— START OF Stored data —
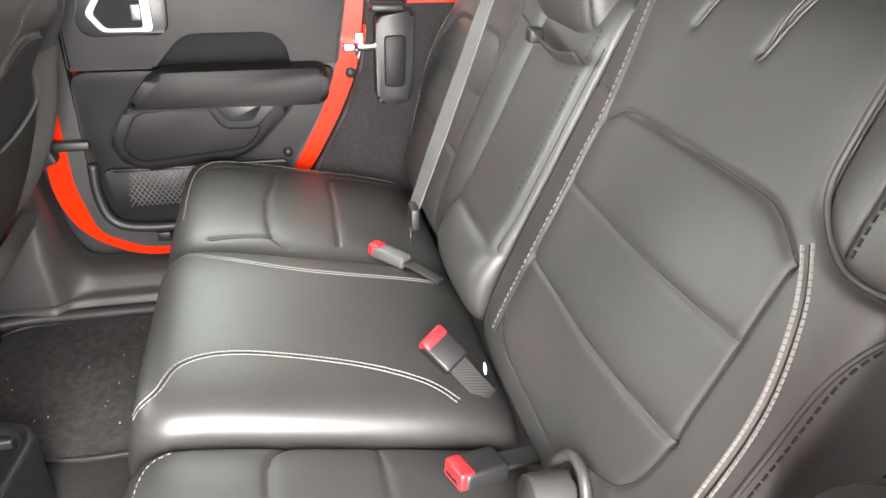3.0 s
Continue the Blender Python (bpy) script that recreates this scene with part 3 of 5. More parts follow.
SEAM_L = [C(0.671, 1.422), C(0.657, 1.352), C(0.633, 1.25), C(0.627, 1.16), C(0.626, 1.07), C(0.640, 0.95)]
SHOULDER = [C(0.300, 1.423), C(0.310, 1.385), C(0.308, 1.325), C(0.298, 1.281), C(0.263, 1.252), C(0.229, 1.246), C(0.200, 1.252), C(0.17, 1.272)]
SHOULDER_IN = [C(0.303, 1.418), C(0.280, 1.402), C(0.267, 1.378), C(0.263, 1.330), C(0.261, 1.258)]
SHOULDER_OUT = [C(0.238, 1.418), C(0.225, 1.352), C(0.219, 1.294), C(0.216, 1.250)]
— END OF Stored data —
Transcribe the material exactly, leaving every picture out.

3.0 s
Continue the Blender Python (bpy) script that recreates this scene with part 3 of 5. More parts follow.
SEAM_L = [C(0.671, 1.422), C(0.657, 1.352), C(0.633, 1.25), C(0.627, 1.16), C(0.626, 1.07), C(0.640, 0.95)]
SHOULDER = [C(0.300, 1.423), C(0.310, 1.385), C(0.308, 1.325), C(0.298, 1.281), C(0.263, 1.252), C(0.229, 1.246), C(0.200, 1.252), C(0.17, 1.272)]
SHOULDER_IN = [C(0.303, 1.418), C(0.280, 1.402), C(0.267, 1.378), C(0.263, 1.330), C(0.261, 1.258)]
SHOULDER_OUT = [C(0.238, 1.418), C(0.225, 1.352), C(0.219, 1.294), C(0.216, 1.250)]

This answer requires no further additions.